The Oyster pail, Chinese food box or Chinese takeout container is a folded paperboard container, traditionally with a wire handle (the wire handle has become less common in recent years because metal cannot be used in the microwave ovens often used for reheating the food today), serving as a portable container for hot or cold prepared Chinese food, and most often used to bring home take-out food from a restaurant.
The container has the advantage of being inexpensive, durable and fairly leakproof. The top usually includes a tab so that they are self-closing. The folded construction also allows for some escape of steam
from hot food. If care is used to remove the flaps,and the sides are unfolded.The container can also double as a plate. It is exclusively used in overseas Chinese cuisines
outside of the Far East
The paperboard oyster pail was developed in the early 20th century at a time when fresh oysters
were more popular, more plentiful, and less expensive than they are at present. Since shucking oysters (removing the meat from the shell) takes some amount of skill and can be difficult and dangerous, it was common to have the oyster seller open the oysters so they could be taken home for use in cooked dishes. The oyster pail provided an inexpensive and sanitary way to accomplish this. However, in the mid-20th century, overfishing (and the subsequent rise in price) of oysters left manufacturers with a significant number of unsold oyster pails.

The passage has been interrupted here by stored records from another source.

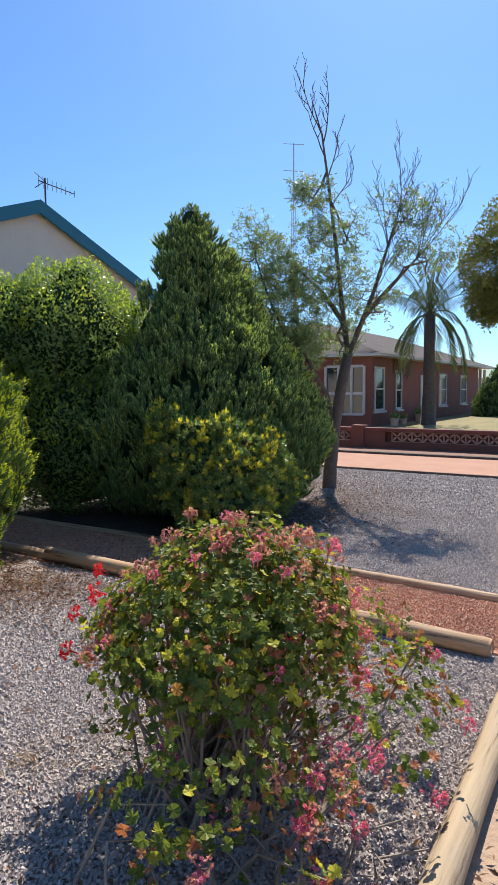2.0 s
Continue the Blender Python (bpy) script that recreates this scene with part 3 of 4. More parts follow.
def blob_bush(name, lumps, count, size, wide, mats, label, category, seed, rosettes=0, base=None, core=0.72, fresh=0.18):
    """A leafy bush of overlapping round masses; lumps: x, y, z, rx, ry, rz."""
    rng = np.random.default_rng(seed)
    b = base or (lumps[0][0], lumps[0][1])
    ob = thing(name, (b[0], b[1], 0), label, category)
    area = np.array([l[3] * l[5] + l[4] * l[5] + l[3] * l[4] for l in lumps])
    P, N = [], []
    for l, a in zip(lumps, area / area.sum()):
        k = int(count * a)
        d = rng.normal(size=(k, 3))
        d /= np.linalg.norm(d, axis=1)[:, None]
        rad = 1 - rng.random(k) ** 2 * 0.38
        p = np.array(l[:3]) + d * np.array(l[3:]) * rad[:, None]
        n = d / np.array(l[3:])
        P.append(p)
        N.append(n / np.linalg.norm(n, axis=1)[:, None])
    P, N = np.concatenate(P), np.concatenate(N)
    P = P + N * (lump(P, 2.6, seed) * 0.2 + lump(P, 7.0, seed + 4) * 0.09)[:, None]
    ok = P[:, 2] > 0.03
    for l in lumps:
        ok &= (((P - np.array(l[:3])) / np.array(l[3:])) ** 2).sum(1) > 0.4
    P, N = P[ok], N[ok]
    for l in lumps:       # a few stems into each mass
        for _ in range(4):
            e = np.array(l[:3]) + rng.normal(0, 0.35, 3) * np.array(l[3:])
            e[2] = max(e[2], 0.2)
            s = np.array((b[0], b[1], -0.03)) + np.append(rng.normal(0, 0.05, 2), 0)
            mid = (s + e) / 2 + rng.normal(0, 0.05, 3)
            h = Heap()
            h.tube([s, mid, e], [0.025, 0.018, 0.008], 6)
            part("branch", h.mesh("branch"), M_bark, ob)
    if rosettes:
        T = []
        for i in range(5):
            rg = np.random.default_rng(seed * 7 + i)
            ls = []
            for k in range(rosettes):
                az, el = k * 2.4 + rg.uniform(-0.2, 0.2), radians(rg.uniform(5, 65) if k < rosettes - 3 else rg.uniform(60, 85))
                way = (math.cos(az) * math.cos(el), math.sin(az) * math.cos(el), math.sin(el))
                ls.append(leaf(rg.uniform(0.75, 1.1), wide, (0, 0, 0.3 * k / rosettes - 0.15), way, (-math.sin(az), math.cos(az), 0), 0.2))
            T.append(join(ls))
        A = N + np.array([0, 0, 0.8]) + rng.normal(0, 0.3, N.shape)
    else:
        T = [leaf(1.0, wide, (0, 0, 0), (0, 0, 1), (1, 0, 0), f) for f in (0.1, 0.25, 0.35)]
        t = rng.normal(size=N.shape)
        A = t - N * (t * N).sum(1)[:, None] + N * 0.35 + np.array([0, 0, 0.5])
    S = size * rng.uniform(0.7, 1.25, len(P))
    # upward faces get the brighter leaf: shrub's new growth, hedge's painted sunlight
    top = (N[:, 2] > (-0.1 if rosettes else 0.0)) & (rng.random(len(P)) < fresh + 0.22 * (lump(P, 4.0, 77) > 0.1)) if len(mats) > 1 else np.zeros(len(P), bool)
    for sel, m, nm in ((~top, mats[0], "leaves"), (top, mats[-1], "new_lit_leaves")):
        if sel.any():
            h = Heap()
            scatter(h, T, P[sel] + (N[sel] * 0.03 if nm == "new_lit_leaves" else 0), A[sel], S[sel], rng, None if rosettes else rng.normal(0, 0.5, sel.sum()), None if rosettes else N[sel] + rng.normal(0, 0.35, N[sel].shape))
            part(nm, h.mesh(nm), m, ob, "bright leaves, new growth on the shrub, painted sunlight on the hedge" if nm == "new_lit_leaves" else "")
    # inner growth, with the shade between the leaves put into its colour
    h = Heap()
    for l in [q for q in lumps if q[3] > 0.25]:
        V, nz, nt = [], 9, 14
        for i in range(nz):
            ph = math.pi * (i + 0.02) / (nz - 0.96) - math.pi / 2
            for k in range(nt):
                w = 2 * math.pi * k / nt
                d = Vector((math.cos(w) * math.cos(ph), math.sin(w) * math.cos(ph), math.sin(ph)))
                f = core * (1 + 0.2 * noise.noise(d * 2 + Vector(l[:3])))
                V.append((l[0] + d.x * l[3] * f, l[1] + d.y * l[4] * f, max(0.02, l[2] + d.z * l[5] * f)))
        h.add(V, np.array([(i * nt + k, i * nt + (k + 1) % nt, (i + 1) * nt + (k + 1) % nt, (i + 1) * nt + k) for i in range(nz - 1) for k in range(nt)]))
    part("inner_growth", h.mesh("inner_growth"), M_inner, ob, "inner growth coloured dark to stand for shade between leaves")
    return ob


# the last lump, at the back, is added to cast shade on the gravel
blob_bush("hedge_bush", [(-6.2, 6.3, 2.25, 0.6, 0.64, 0.68), (-5.75, 6.75, 2.2, 0.85, 0.8, 0.8), (-5.9, 7.5, 2.0, 0.8, 0.75, 0.8), (-5.7, 6.8, 0.9, 0.85, 0.75, 1.0), (-6.2, 6.45, 1.2, 0.5, 0.48, 1.2), (-5.75, 6.85, 2.86, 0.3, 0.28, 0.22), (-6.15, 5.95, 1.85, 0.24, 0.24, 0.34), (-6.12, 6.02, 1.35, 0.26, 0.24, 0.5), (-7.15, 6.65, 2.1, 0.6, 0.55, 0.75)],
          64000, 0.047, 0.55, [M_hedge, M_hedgelit], "tall dense green leafy bush against the house", "bush", 11, base=(-5.9, 6.7), core=0.73, fresh=0.28)
blob_bush("photinia_shrub", [(-3.5, 6.75, 0.7, 0.68, 0.65, 0.46), (-3.48, 6.58, 0.42, 0.57, 0.5, 0.36), (-3.55, 7.12, 0.55, 0.53, 0.5, 0.46), (-3.7, 6.5, 0.95, 0.42, 0.38, 0.33),
                             (-3.54, 6.97, 1.2, 0.12, 0.12, 0.18), (-3.45, 6.6, 1.12, 0.14, 0.14, 0.14), (-3.3, 7.25, 1.0, 0.12, 0.13, 0.16), (-3.35, 7.5, 0.85, 0.14, 0.16, 0.16), (-3.85, 6.3, 1.22, 0.15, 0.15, 0.15), (-3.1, 6.5, 0.95, 0.14, 0.14, 0.14), (-3.15, 6.52, 0.32, 0.4, 0.42, 0.3), (-3.15, 7.05, 0.4, 0.34, 0.36, 0.3)],
          7600, 0.053, 0.24, [M_shrub, M_yellow], "rounded shrub with yellow tipped narrow leaves", "shrub", 12, rosettes=13, base=(-3.5, 6.8), core=0.7, fresh=0.16)


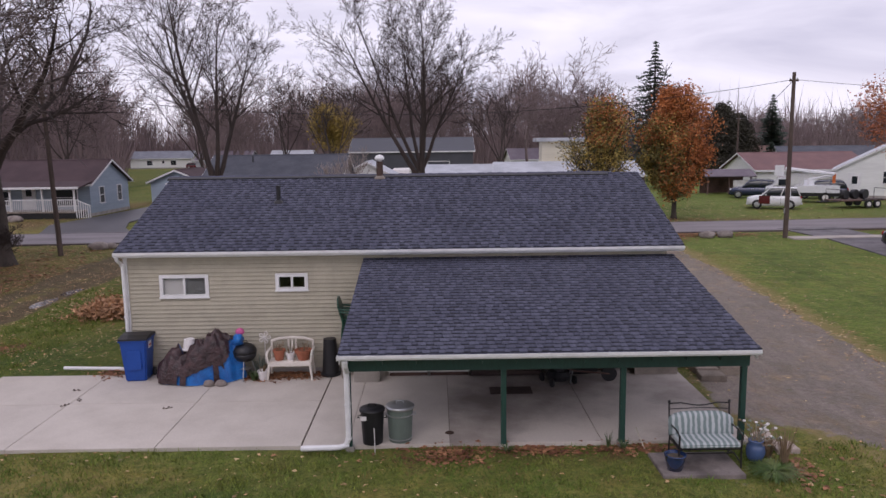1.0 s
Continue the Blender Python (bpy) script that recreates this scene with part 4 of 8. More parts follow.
# ---- north side of the street ----
blue_house = building("house", "pale blue house with a dark maroon roof and white porch", "house", (-26.75, 47.0, 0), -1.0, 11.4, 7.2, 2.75, 4.55, M_BLUE_WALL, M_DARKRED_ROOF,
                      [("E", -1.6, 1.0, 0.75, 1.3, "window"), ("E", 1.7, 1.0, 0.75, 1.3, "window"), ("S", 0.6, 0.6, 0.95, 2.0, "door"), ("S", 3.6, 0.9, 2.0, 1.3, "window"), ("S", -1.6, 1.0, 1.0, 1.1, "window"), ("S", -4.3, 1.0, 1.0, 1.1, "window")], 0.35)


def porch(root, x0, x1, y0, y1, floor_z, mat, roof=None):
    fl = part("porch_floor", Shape().box(x0, x1, y0, y1, floor_z - 0.12, floor_z), M_WOOD_GREY, root)
    part("porch_skirt", Shape().box(x0 + 0.05, x1 - 0.05, y0 + 0.05, y1, -0.05, floor_z - 0.12), M_DARK, root)
    n = int((x1 - x0) / 0.16)
    for i in range(n + 1):
        x = x0 + 0.03 + i * (x1 - x0 - 0.06) / n
        part("baluster", Shape().box(x - 0.025, x + 0.025, y0 + 0.02, y0 + 0.06, floor_z, floor_z + 0.9), mat, fl)
    part("rail", Shape().box(x0, x1, y0, y0 + 0.08, floor_z + 0.9, floor_z + 0.98), mat, fl)
    for x in np.linspace(x0 + 0.1, x1 - 0.1, 5):
        part("porch_post", Shape().box(x - 0.06, x + 0.06, y0, y0 + 0.12, floor_z, roof or 2.5), mat, root)


porch(blue_house, -5.2, 5.4, -5.5, -3.6, 0.55, M_WHITE, 2.5)
part("porch_roof", Shape().along_x([(-5.8, 2.42), (-5.8, 2.52), (-3.5, 2.92), (-3.5, 2.77)], -5.7, 5.9), M_DARKRED_ROOF, blue_house)
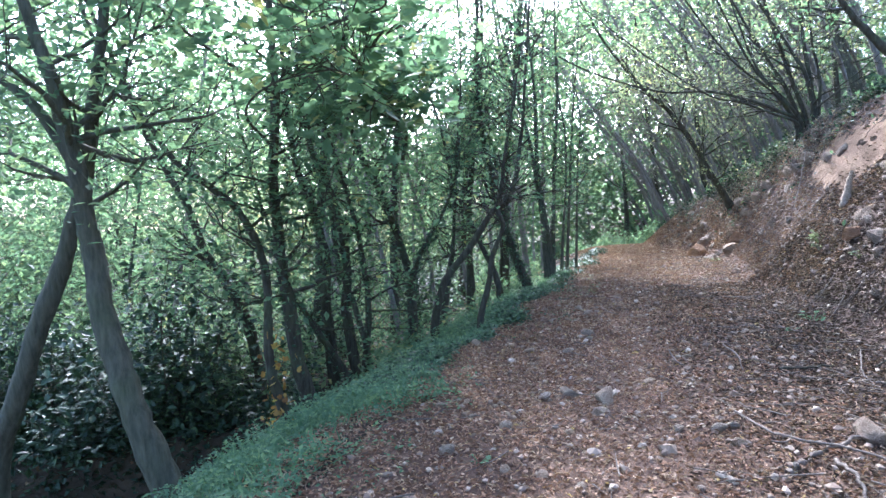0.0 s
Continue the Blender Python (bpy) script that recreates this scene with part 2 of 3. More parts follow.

Fortunately, after World War II, there was a huge increase in interest in prepared foods that could be purchased from restaurants and heated or finished at home. Chinese food proved to be a popular choice in the United States, since it was tasty, unusual, fairly inexpensive and traveled well. The oyster pail was quickly adopted for "Chinese take-out." The paperboard pails were to some extent self-insulating and they could be used for a wide variety of foods: packed with dry cooked rice, moist dishes such as egg foo yung and sauced dishes, though very hot highly liquid dishes such as soups were generally unsuitable.
The oyster pails are now made in standard sizes and also serve as self-measuring containers, so many take-out foods are sold in pints
and packed into a pail of appropriate size.